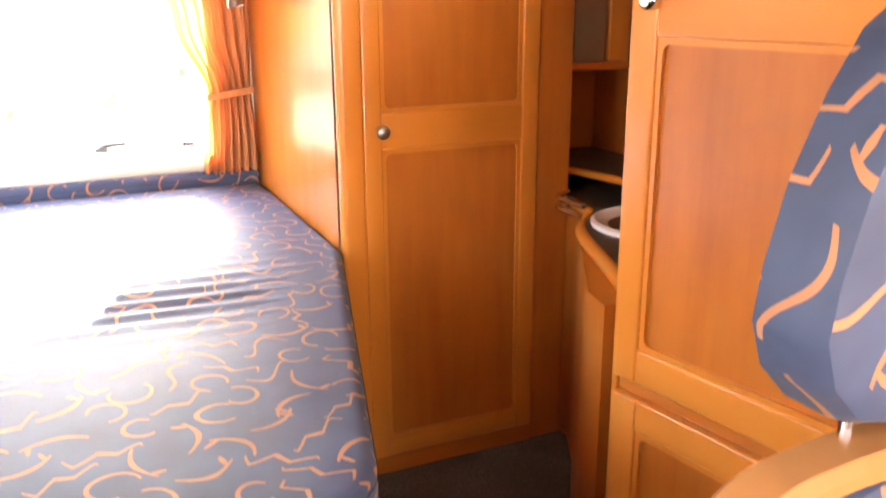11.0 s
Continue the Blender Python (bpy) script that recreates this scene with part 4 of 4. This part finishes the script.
M_RIB = plain("ribbed_grey_plastic", (0.075, 0.078, 0.082), 0.45, 0, 0.1, 60)
for y, dial in ((0.350, 20), (0.410, 75), (0.464, 110)):
    ax = Vector((0.66, 0.0, 0.75)).normalized()
    base = Vector((0.418, y, tray_height(0.418, y)))
    kb = part("knob", lathe(bmesh.new(), [(0.0180, -0.004), (0.0180, 0.003), (0.0165, 0.005), (0.0160, 0.012), (0.0148, 0.014), (0.0118, 0.029), (0.0108, 0.031), (0.0, 0.031)], base, 28, ax), M_BLACK, hob, "black control knob")
    q = Vector((0, 0, 1)).rotation_difference(ax).to_matrix().to_4x4()
    b = bmesh.new()
    for i in range(18):
        a = radians(dial + i * 9)
        tube(b, [(0.0150 * math.cos(a), 0.0150 * math.sin(a), 0.0145), (0.0122 * math.cos(a), 0.0122 * math.sin(a), 0.0285)], 0.0011, 5)
    bmesh.ops.transform(b, matrix=Matrix.Translation(base) @ q, verts=b.verts)
    part("ribs", b, M_RIB, kb, "fine grey ribs of the grip")
    b = bmesh.new()
    a = radians(dial - 25)
    tube(b, [(0.0168 * math.cos(a), 0.0168 * math.sin(a), 0.006), (0.0164 * math.cos(a), 0.0164 * math.sin(a), 0.011)], 0.0012, 6)
    bmesh.ops.transform(b, matrix=Matrix.Translation(base) @ q, verts=b.verts)
    part("pointer", b, M_PLASTIC, kb)
SWITCH = Matrix.Translation((0.434, 0.309, tray_height(0.434, 0.309) + 0.0005)) @ Matrix.Rotation(radians(24), 4, "Y")
b = bx(-0.0095, 0.0095, -0.0058, 0.0058, -0.001, 0.0035, bevel=0.0015)
bmesh.ops.transform(b, matrix=SWITCH, verts=b.verts)
sw = part("ignition_switch", b, M_BLACK, hob, "black ignition switch with a pale spark sign")
b = bmesh.new()
for p0, p1 in (((-0.002, -0.0015), (0.0025, 0.0015)), ((-0.002, -0.0015), (-0.002, 0.002)), ((-0.002, -0.0015), (0.001, -0.0025))):
    tube(b, [(p0[0], p0[1], 0.0037), (p1[0], p1[1], 0.0037)], 0.0005, 6)
bmesh.ops.transform(b, matrix=SWITCH, verts=b.verts)
part("spark_sign", b, M_PLASTIC, sw)

# raised glass lid with its two hinges
lid = part("glass_lid", plate(bmesh.new(), rounded(0.095, 0.698, 0.9245, 1.385, 0.055, 8), lambda u, v, w: (0.008 - (v - 0.932) * 0.05 + w, u, v), 0.006, 0.0015), M_GLASSLID, hob, "raised black glass lid")
for y in (0.252, 0.570):
    o = [(y - 0.016, 0.932), (y + 0.016, 0.932), (y + 0.0150, 0.966)] + [(y + 0.0150 * math.cos(radians(a)), 0.966 + 0.009 * math.sin(radians(a))) for a in (30, 60, 90, 120, 150)] + [(y - 0.0150, 0.966)]
    h = part("hinge", plate(bmesh.new(), o, lambda u, v, w: (0.0145 - (v - 0.94) * 0.05 + w, u, v), 0.003, 0.001), M_SATIN, hob, "chromed lid hinge")
    part("hinge_screw", lathe(bmesh.new(), [(0.0, 0.004), (0.007, 0.003), (0.009, 0.0)], (0.0165, y, 0.958), 18, (1, 0, 0)), M_RUBBER, h)
    for dy in (-0.0135, 0.0135):
        arc = [(0.016 + 0.064 * math.sin(radians(a)) * 0.95, y + dy, 0.908 + 0.030 * math.cos(radians(a))) for a in range(0, 100, 11)]
        b = bmesh.new()
        L0, L1 = [], []
        for x, yy, z in arc:
            L0.append((b.verts.new((x, yy - 0.0055, z)), b.verts.new((x, yy + 0.0055, z))))
            L1.append((b.verts.new((x - 0.003, yy - 0.0055, z - 0.003)), b.verts.new((x - 0.003, yy + 0.0055, z - 0.003))))
        for i in range(len(arc) - 1):
            b.faces.new((L0[i][0], L0[i][1], L0[i + 1][1], L0[i + 1][0]))
            b.faces.new((L1[i][0], L1[i + 1][0], L1[i + 1][1], L1[i][1]))
            b.faces.new((L0[i][0], L0[i + 1][0], L1[i + 1][0], L1[i][0]))
            b.faces.new((L0[i][1], L1[i][1], L1[i + 1][1], L0[i + 1][1]))
        part("hinge_arm", b, M_CHROME, h)
    part("hinge_web", bx(0.040, 0.070, y - 0.008, y + 0.008, ZW - 0.010, ZW + 0.004, bevel=0.003), M_SATIN, h)
    part("hinge_foot", bx(0.058, 0.100, y - 0.036, y + 0.036, ZW - 0.034, ZW - 0.014, bevel=0.008, seg=4), M_STEEL, h, "pressed steel mount")
    for dy in (-0.034, 0.034):
        part("rubber_stop", lathe(bmesh.new(), [(0.0, 0.007), (0.007, 0.006), (0.009, 0.003), (0.009, -0.004)], (0.060, y + dy, ZW + 0.001), 18, (0.75, 0, 0.66)), M_RUBBER, h)

# ---- sink, chopping board and tap ----
sink = thing("sink", (0.29, 0.92, ZW), "stainless steel sink rim set in the worktop", "sink")
so = rounded(0.078, 0.520, 0.738, 1.100, 0.075, 8)
s1 = rounded(0.084, 0.514, 0.744, 1.094, 0.070, 8)
s2 = rounded(0.098, 0.500, 0.758, 1.080, 0.060, 8)
s3 = rounded(0.106, 0.492, 0.766, 1.072, 0.055, 8)
s4 = rounded(0.115, 0.483, 0.775, 1.063, 0.050, 8)
b = bmesh.new()
rr = [[b.verts.new((x, y, z)) for x, y in q] for q, z in ((so, ZW + 0.0005), (s1, ZW + 0.006), (s2, ZW + 0.004), (s3, ZW + 0.004), (s4, ZW - 0.001))]
for a, c in zip(rr, rr[1:]):
    for i in range(len(a)):
        j = (i + 1) % len(a)
        b.faces.new((a[i], a[j], c[j], c[i]))
part("rim", b, M_STEEL, sink)
b = bmesh.new()
bowl = [[b.verts.new((x, y, z)) for x, y in q] for q, z in ((s4, ZW - 0.001), (rounded(0.125, 0.473, 0.785, 1.053, 0.05, 8), ZW - 0.10))]
for i in range(len(s4)):
    j = (i + 1) % len(s4)
    b.faces.new((bowl[0][i], bowl[0][j], bowl[1][j], bowl[1][i]))
b.faces.new(bowl[1])
part("bowl", b, M_STEEL, sink)

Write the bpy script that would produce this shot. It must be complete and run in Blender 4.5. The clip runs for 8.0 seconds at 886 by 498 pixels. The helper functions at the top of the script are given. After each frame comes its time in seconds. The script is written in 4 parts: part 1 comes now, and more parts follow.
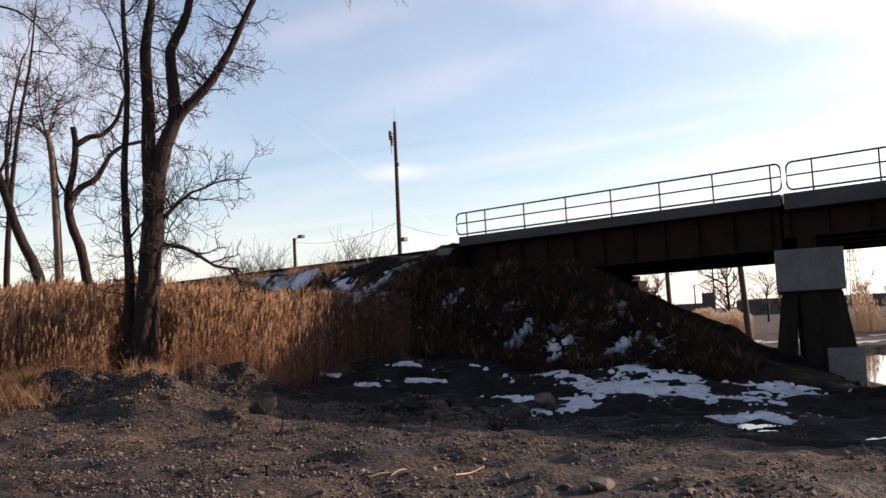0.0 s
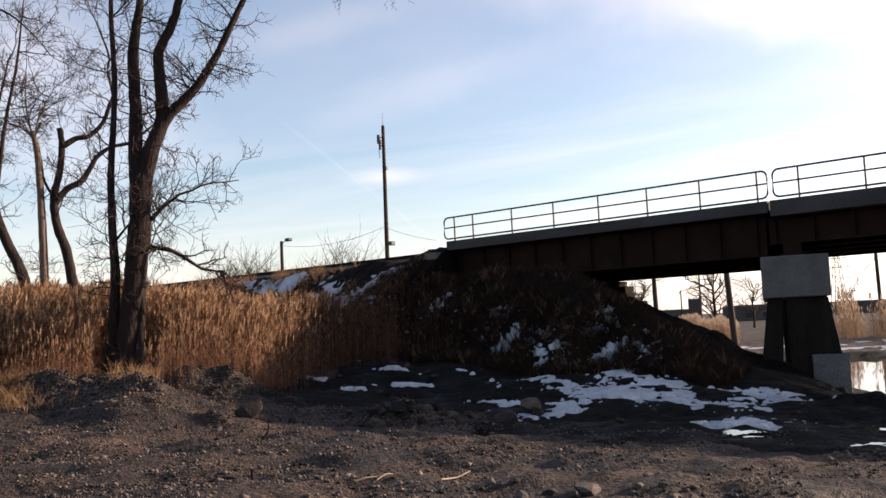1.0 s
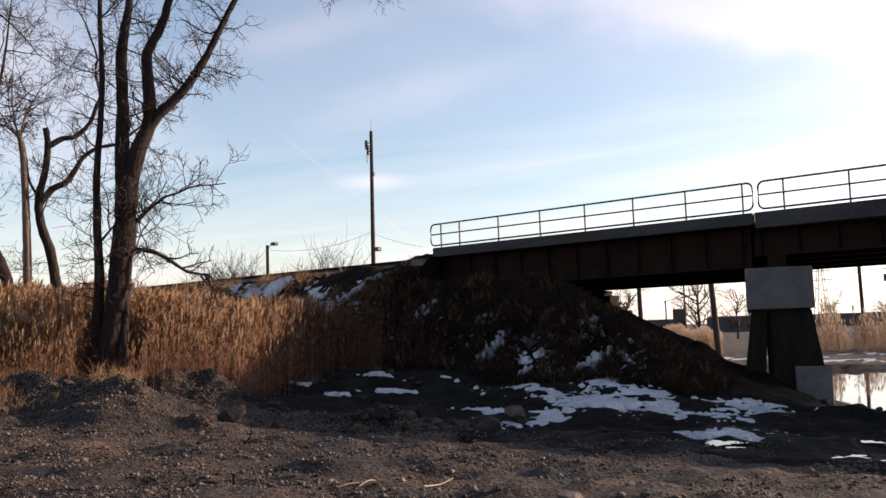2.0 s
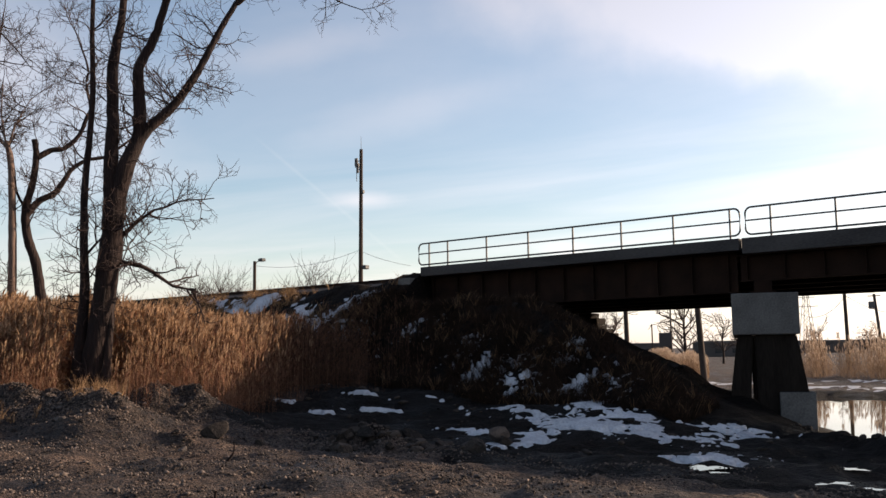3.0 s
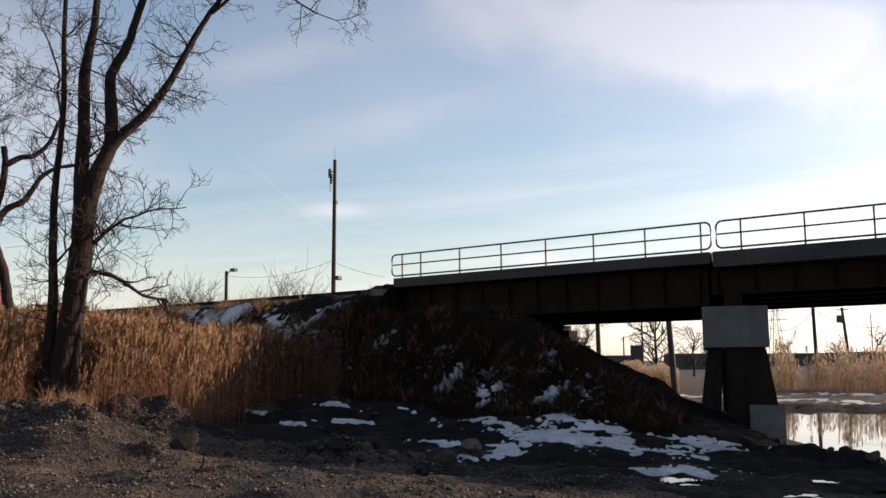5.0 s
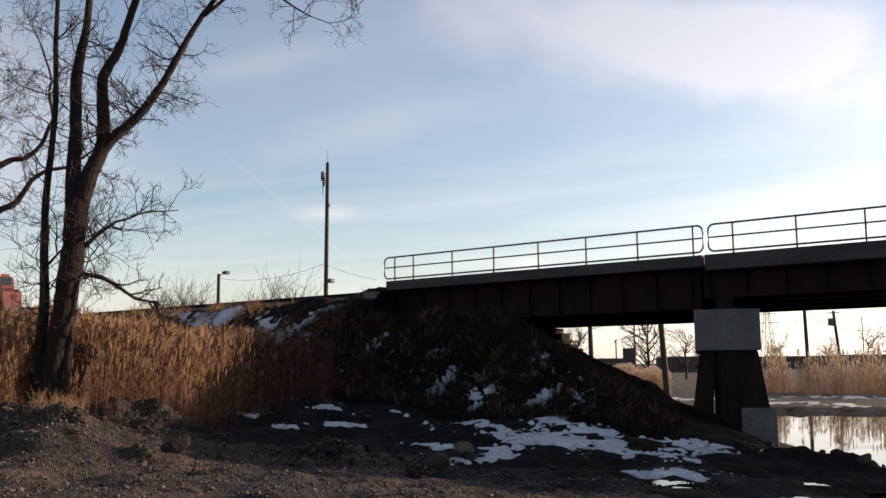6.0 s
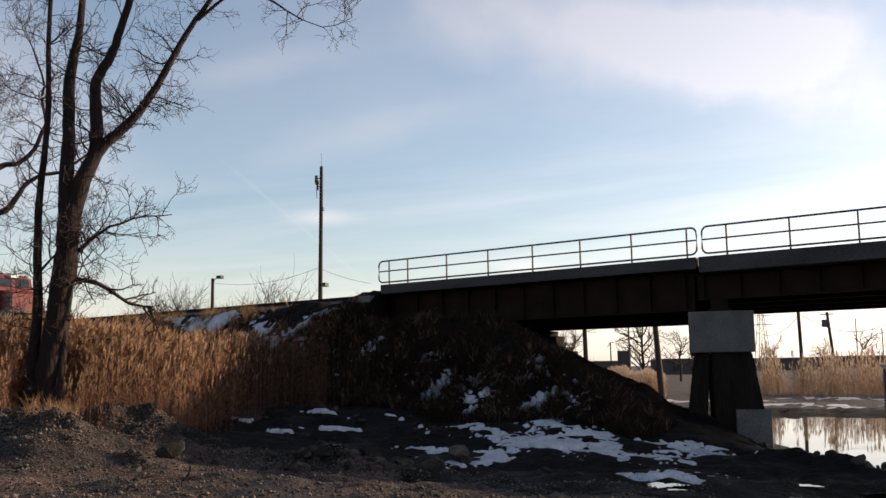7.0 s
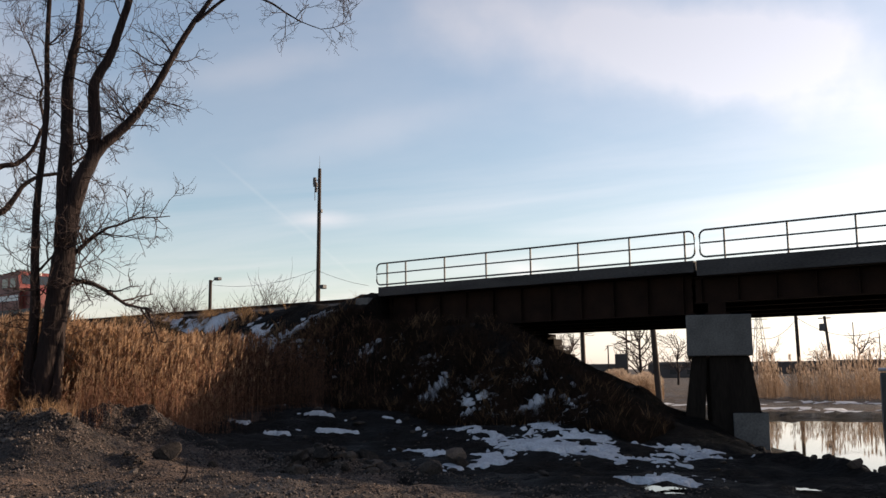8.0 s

■ Exercise requirements:
Every record must be copied exactly, with the pictures left out.

■ Output of the exercise:
11.0 s
Continue the Blender Python (bpy) script that recreates this scene with part 4 of 4. This part finishes the script.
M_RIB = plain("ribbed_grey_plastic", (0.075, 0.078, 0.082), 0.45, 0, 0.1, 60)
for y, dial in ((0.350, 20), (0.410, 75), (0.464, 110)):
    ax = Vector((0.66, 0.0, 0.75)).normalized()
    base = Vector((0.418, y, tray_height(0.418, y)))
    kb = part("knob", lathe(bmesh.new(), [(0.0180, -0.004), (0.0180, 0.003), (0.0165, 0.005), (0.0160, 0.012), (0.0148, 0.014), (0.0118, 0.029), (0.0108, 0.031), (0.0, 0.031)], base, 28, ax), M_BLACK, hob, "black control knob")
    q = Vector((0, 0, 1)).rotation_difference(ax).to_matrix().to_4x4()
    b = bmesh.new()
    for i in range(18):
        a = radians(dial + i * 9)
        tube(b, [(0.0150 * math.cos(a), 0.0150 * math.sin(a), 0.0145), (0.0122 * math.cos(a), 0.0122 * math.sin(a), 0.0285)], 0.0011, 5)
    bmesh.ops.transform(b, matrix=Matrix.Translation(base) @ q, verts=b.verts)
    part("ribs", b, M_RIB, kb, "fine grey ribs of the grip")
    b = bmesh.new()
    a = radians(dial - 25)
    tube(b, [(0.0168 * math.cos(a), 0.0168 * math.sin(a), 0.006), (0.0164 * math.cos(a), 0.0164 * math.sin(a), 0.011)], 0.0012, 6)
    bmesh.ops.transform(b, matrix=Matrix.Translation(base) @ q, verts=b.verts)
    part("pointer", b, M_PLASTIC, kb)
SWITCH = Matrix.Translation((0.434, 0.309, tray_height(0.434, 0.309) + 0.0005)) @ Matrix.Rotation(radians(24), 4, "Y")
b = bx(-0.0095, 0.0095, -0.0058, 0.0058, -0.001, 0.0035, bevel=0.0015)
bmesh.ops.transform(b, matrix=SWITCH, verts=b.verts)
sw = part("ignition_switch", b, M_BLACK, hob, "black ignition switch with a pale spark sign")
b = bmesh.new()
for p0, p1 in (((-0.002, -0.0015), (0.0025, 0.0015)), ((-0.002, -0.0015), (-0.002, 0.002)), ((-0.002, -0.0015), (0.001, -0.0025))):
    tube(b, [(p0[0], p0[1], 0.0037), (p1[0], p1[1], 0.0037)], 0.0005, 6)
bmesh.ops.transform(b, matrix=SWITCH, verts=b.verts)
part("spark_sign", b, M_PLASTIC, sw)

# raised glass lid with its two hinges
lid = part("glass_lid", plate(bmesh.new(), rounded(0.095, 0.698, 0.9245, 1.385, 0.055, 8), lambda u, v, w: (0.008 - (v - 0.932) * 0.05 + w, u, v), 0.006, 0.0015), M_GLASSLID, hob, "raised black glass lid")
for y in (0.252, 0.570):
    o = [(y - 0.016, 0.932), (y + 0.016, 0.932), (y + 0.0150, 0.966)] + [(y + 0.0150 * math.cos(radians(a)), 0.966 + 0.009 * math.sin(radians(a))) for a in (30, 60, 90, 120, 150)] + [(y - 0.0150, 0.966)]
    h = part("hinge", plate(bmesh.new(), o, lambda u, v, w: (0.0145 - (v - 0.94) * 0.05 + w, u, v), 0.003, 0.001), M_SATIN, hob, "chromed lid hinge")
    part("hinge_screw", lathe(bmesh.new(), [(0.0, 0.004), (0.007, 0.003), (0.009, 0.0)], (0.0165, y, 0.958), 18, (1, 0, 0)), M_RUBBER, h)
    for dy in (-0.0135, 0.0135):
        arc = [(0.016 + 0.064 * math.sin(radians(a)) * 0.95, y + dy, 0.908 + 0.030 * math.cos(radians(a))) for a in range(0, 100, 11)]
        b = bmesh.new()
        L0, L1 = [], []
        for x, yy, z in arc:
            L0.append((b.verts.new((x, yy - 0.0055, z)), b.verts.new((x, yy + 0.0055, z))))
            L1.append((b.verts.new((x - 0.003, yy - 0.0055, z - 0.003)), b.verts.new((x - 0.003, yy + 0.0055, z - 0.003))))
        for i in range(len(arc) - 1):
            b.faces.new((L0[i][0], L0[i][1], L0[i + 1][1], L0[i + 1][0]))
            b.faces.new((L1[i][0], L1[i + 1][0], L1[i + 1][1], L1[i][1]))
            b.faces.new((L0[i][0], L0[i + 1][0], L1[i + 1][0], L1[i][0]))
            b.faces.new((L0[i][1], L1[i][1], L1[i + 1][1], L0[i + 1][1]))
        part("hinge_arm", b, M_CHROME, h)
    part("hinge_web", bx(0.040, 0.070, y - 0.008, y + 0.008, ZW - 0.010, ZW + 0.004, bevel=0.003), M_SATIN, h)
    part("hinge_foot", bx(0.058, 0.100, y - 0.036, y + 0.036, ZW - 0.034, ZW - 0.014, bevel=0.008, seg=4), M_STEEL, h, "pressed steel mount")
    for dy in (-0.034, 0.034):
        part("rubber_stop", lathe(bmesh.new(), [(0.0, 0.007), (0.007, 0.006), (0.009, 0.003), (0.009, -0.004)], (0.060, y + dy, ZW + 0.001), 18, (0.75, 0, 0.66)), M_RUBBER, h)

# ---- sink, chopping board and tap ----
sink = thing("sink", (0.29, 0.92, ZW), "stainless steel sink rim set in the worktop", "sink")
so = rounded(0.078, 0.520, 0.738, 1.100, 0.075, 8)
s1 = rounded(0.084, 0.514, 0.744, 1.094, 0.070, 8)
s2 = rounded(0.098, 0.500, 0.758, 1.080, 0.060, 8)
s3 = rounded(0.106, 0.492, 0.766, 1.072, 0.055, 8)
s4 = rounded(0.115, 0.483, 0.775, 1.063, 0.050, 8)
b = bmesh.new()
rr = [[b.verts.new((x, y, z)) for x, y in q] for q, z in ((so, ZW + 0.0005), (s1, ZW + 0.006), (s2, ZW + 0.004), (s3, ZW + 0.004), (s4, ZW - 0.001))]
for a, c in zip(rr, rr[1:]):
    for i in range(len(a)):
        j = (i + 1) % len(a)
        b.faces.new((a[i], a[j], c[j], c[i]))
part("rim", b, M_STEEL, sink)
b = bmesh.new()
bowl = [[b.verts.new((x, y, z)) for x, y in q] for q, z in ((s4, ZW - 0.001), (rounded(0.125, 0.473, 0.785, 1.053, 0.05, 8), ZW - 0.10))]
for i in range(len(s4)):
    j = (i + 1) % len(s4)
    b.faces.new((bowl[0][i], bowl[0][j], bowl[1][j], bowl[1][i]))
b.faces.new(bowl[1])
part("bowl", b, M_STEEL, sink)

Write the bpy script that would produce this shot. It must be complete and run in Blender 4.5. The clip runs for 8.0 seconds at 886 by 498 pixels. The helper functions at the top of the script are given. After each frame comes its time in seconds. The script is written in 4 parts: part 1 comes now, and more parts follow.
0.0 s
1.0 s
2.0 s
3.0 s
5.0 s
6.0 s
7.0 s
8.0 s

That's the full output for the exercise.